Her rival Robert Jenrick was less diplomatic in August telling GB News: “If I were an American citizen, I would be voting for Donald Trump.”

More recently, he said: “The Conservative Party has strong and historic links to the Republican Party, so it is natural that we would lean towards Republican candidates.

“It’s clearly going to be a close race. I respect Kamala Harris, I would obviously seek to work productively and constructively with whoever is the next president of the United States.

“I think it’s normal, it is natural for a Conservative to lean towards Republican candidates.”

Suella Braverman

Former home secretary Suella Braverman appears as a guest presenter on LBC (PA Wire)
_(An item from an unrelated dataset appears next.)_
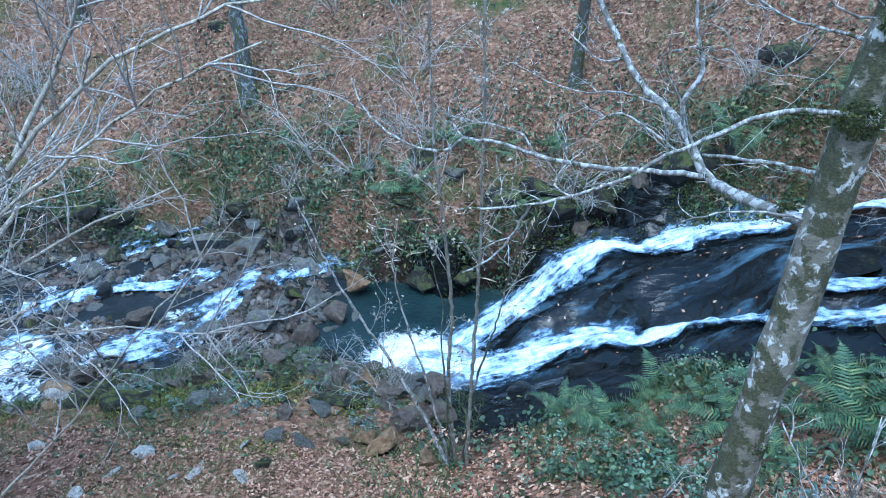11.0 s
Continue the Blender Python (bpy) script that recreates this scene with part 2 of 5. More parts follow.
def pool_material():
    m, nt, b = shader("pool_water")
    vec = coords(nt)
    col = ramp(nt, noise_tex(nt, vec, 0.9, 4), (0.3, (0.008, 0.018, 0.020)), (0.7, (0.022, 0.040, 0.041)))
    at = nt.nodes.new("ShaderNodeAttribute")
    at.attribute_name = "foam"
    add = nt.nodes.new("ShaderNodeMath")
    add.operation = "ADD"
    nt.links.new(noise_tex(nt, vec, 7.0, 9, 0.75, 0.9), add.inputs[0]), nt.links.new(at.outputs["Fac"], add.inputs[1])
    fac = ramp(nt, add.outputs[0], (0.80, 0), (1.16, 1))
    deep = nt.nodes.new("ShaderNodeAttribute")
    deep.attribute_name = "deep"
    shallow = ramp(nt, noise_tex(nt, vec, 2.5, 7, 0.7), (0.3, (0.005, 0.007, 0.008)), (0.7, (0.024, 0.028, 0.030)))
    col = mix(nt, deep.outputs["Fac"], shallow, col)
    nt.links.new(mix(nt, fac, col, (0.72, 0.80, 0.88)), b.inputs["Base Color"])
    nt.links.new(ramp(nt, fac, (0, 0.06), (1, 0.6)), b.inputs["Roughness"])
    b.inputs["IOR"].default_value = 1.33
    bump(nt, b, noise_tex(nt, vec, 9, 6, 0.6, 0.5), 0.6, 0.05)
    return m


GROUND = ground_material()
WET_ROCK = rock_material("wet_slate", (0.004, 0.005, 0.006), (0.012, 0.014, 0.016), (0.05, 0.05, 0.048), 0.2, 0.32)
GREY_ROCK = rock_material("grey_schist", (0.045, 0.046, 0.047), (0.16, 0.157, 0.15), (0.34, 0.33, 0.315), 0.3, 0.6, 0.5)
MOSS_ROCK = rock_material("mossy_boulder", (0.010, 0.010, 0.009), (0.032, 0.030, 0.026), (0.10, 0.095, 0.08), 0.5, 0.75, 0.0, 0.65)
OCHRE_ROCK = rock_material("ochre_stone", (0.13, 0.075, 0.035), (0.30, 0.19, 0.10), (0.50, 0.38, 0.25), 0.0, 0.7)
PALE_ROCK = rock_material("pale_stone", (0.36, 0.345, 0.32), (0.54, 0.515, 0.48), (0.74, 0.70, 0.64), 0.0, 0.7, 0.0, 0.85)
CREAM_ROCK = rock_material("cream_limestone", (0.55, 0.48, 0.38), (0.74, 0.66, 0.54), (0.82, 0.77, 0.68), 0.0, 0.8, 0.0, 0.9)
BROWN_ROCK = rock_material("rusty_stone", (0.045, 0.037, 0.031), (0.15, 0.12, 0.096), (0.30, 0.25, 0.21), 0.15, 0.6)
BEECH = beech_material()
PALE_BARK = bark_material("pale_lichened_bark", (0.26, 0.25, 0.23), (0.56, 0.56, 0.54), 0.25, 2.5, 0.6)
GREY_BARK = bark_material("grey_hazel_bark", (0.46, 0.42, 0.34), (0.62, 0.61, 0.56), 0.2, 1.6, 0.4)
DARK_BARK = bark_material("dark_mossy_bark", (0.085, 0.082, 0.068), (0.26, 0.28, 0.275), 0.55, 1.1, 0.4)
TWIG = bark_material("twig_bark", (0.43, 0.40, 0.365), (0.64, 0.63, 0.62), 0.0, 2.5, 0.4)
BLUE_BARK = bark_material("blue_lichened_bark", (0.10, 0.10, 0.09), (0.29, 0.335, 0.35), 0.5, 1.4, 0.5)
SAPLING_BARK = bark_material("olive_sapling_bark", (0.25, 0.225, 0.18), (0.40, 0.40, 0.37), 0.2, 1.8, 0.4)
PALE_WOOD = bark_material("bleached_barkless_wood", (0.50, 0.47, 0.43), (0.72, 0.70, 0.67), 0.05, 1.2, 0.5)
DRY_WOOD = bark_material("bleached_dead_wood", (0.30, 0.28, 0.25), (0.56, 0.54, 0.50), 0.1, 1.5, 0.5)
SPLINTER = bark_material("splintered_wood", (0.34, 0.25, 0.17), (0.58, 0.50, 0.40), 0.0, 2.0, 0.4)
MOSS = leaf_material("moss_cushion", [(0, (0.018, 0.03, 0.006)), (1, (0.085, 0.10, 0.02))], 0.95)
FERN = leaf_material("fern_green", [(0, (0.030, 0.066, 0.032)), (0.6, (0.072, 0.137, 0.058)), (1, (0.17, 0.22, 0.08))], 0.55)
# green bramble leaves with the sky's blue reflection put into their colour
BRAMBLE = leaf_material("sky_tinted_bramble_leaf", [(0, (0.045, 0.088, 0.075)), (0.5, (0.108, 0.172, 0.162)), (0.9, (0.20, 0.28, 0.27)), (1, (0.36, 0.36, 0.16))], 0.5, 0.1)
YELLOW_MOSS = leaf_material("yellow_green_moss", [(0, (0.06, 0.07, 0.012)), (1, (0.24, 0.24, 0.05))], 0.95)
HERB = leaf_material("fresh_bramble_leaf", [(0, (0.05, 0.098, 0.055)), (0.5, (0.12, 0.195, 0.12)), (0.9, (0.23, 0.32, 0.21)), (1, (0.40, 0.42, 0.14))], 0.55, 0.08)
CANE = bark_material("brown_bramble_cane", (0.16, 0.11, 0.08), (0.30, 0.25, 0.20), 0.0, 2.5, 0.4)
IVY = leaf_material("ivy_leaf", [(0, (0.018, 0.036, 0.016)), (0.6, (0.055, 0.095, 0.042)), (0.93, (0.12, 0.165, 0.075)), (1, (0.30, 0.27, 0.10))], 0.5, 0.1)
LITTER = leaf_material("dead_beech_leaf", [(0, (0.14, 0.062, 0.035)), (0.35, (0.34, 0.165, 0.092)), (0.7, (0.52, 0.295, 0.175)), (1, (0.70, 0.51, 0.36))], 0.6)
SHORE_LITTER = leaf_material("shore_beech_leaf", [(0, (0.13, 0.060, 0.036)), (0.35, (0.27, 0.138, 0.082)), (0.7, (0.37, 0.215, 0.135)), (1, (0.52, 0.375, 0.265))], 0.65)
# dead beech leaves in a darker tone for the far slope
FAR_LITTER = leaf_material("far_slope_beech_leaf", [(0, (0.085, 0.042, 0.024)), (0.35, (0.175, 0.088, 0.050)), (0.7, (0.26, 0.150, 0.090)), (1, (0.37, 0.27, 0.18))], 0.7)
DRY_LEAF = leaf_material("withered_leaf", [(0, (0.14, 0.10, 0.065)), (0.5, (0.33, 0.28, 0.20)), (1, (0.55, 0.50, 0.40))], 0.7)
GRASS = leaf_material("grass_blade", [(0, (0.04, 0.08, 0.025)), (0.6, (0.095, 0.15, 0.045)), (1, (0.26, 0.22, 0.12))], 0.6)
FINE_GRASS = leaf_material("fine_bank_grass", [(0, (0.075, 0.115, 0.04)), (0.6, (0.15, 0.19, 0.075)), (1, (0.30, 0.27, 0.15))], 0.6)
STRAW = leaf_material("dead_fern_straw", [(0, (0.20, 0.13, 0.09)), (0.5, (0.37, 0.28, 0.205)), (1, (0.56, 0.47, 0.38))], 0.8)
PAPER = leaf_material("white_scrap", [(0, (0.70, 0.71, 0.72)), (1, (0.82, 0.83, 0.84))], 0.8)
FOAM = foam_material()
POOL = pool_material()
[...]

“I want Trump to be president,” Ms Braverman said while hosting a phone-in programme on LBC Radio.

“If we look at the policy - don’t look at the characters and the personalities - if we look at the policy, I think the world will be safer under Donald Trump.

“If we look at his record as president, you know, no wars were started while Donald Trump was president.”

Ms Braverman said she met Mr Trump while he was president and thought he would be “a good ally” to the UK.

Jacob Rees-Mogg

(Jacob King/PA Wire)

Just before humiliatingly losing his safe seat in Somerset Jacob Rees-Mogg told young Conservative activists he wanted to “build a wall in the English Channel” in a bizarre and unfeasible echo of Trump’s policy on the Mexico border.

He doubled down on his support for the former US president before a pub crawl in March organised by the Young Conservative group.

In a leaked recording, he said: “If I were American I’d want the border closed, I’d be all in favour of building a wall.

“I’d want to build a wall in the middle of the English Channel,” the former cabinet minister said.

Lee Anderson

Lee Anderson has been likened to a “Midlands version” of Donald Trump for his outspoken nature on immigration.

Last month he hit out at Labour activists going to volunteer for Kamala Harris, posting on X: “How to ruin the special relationship.”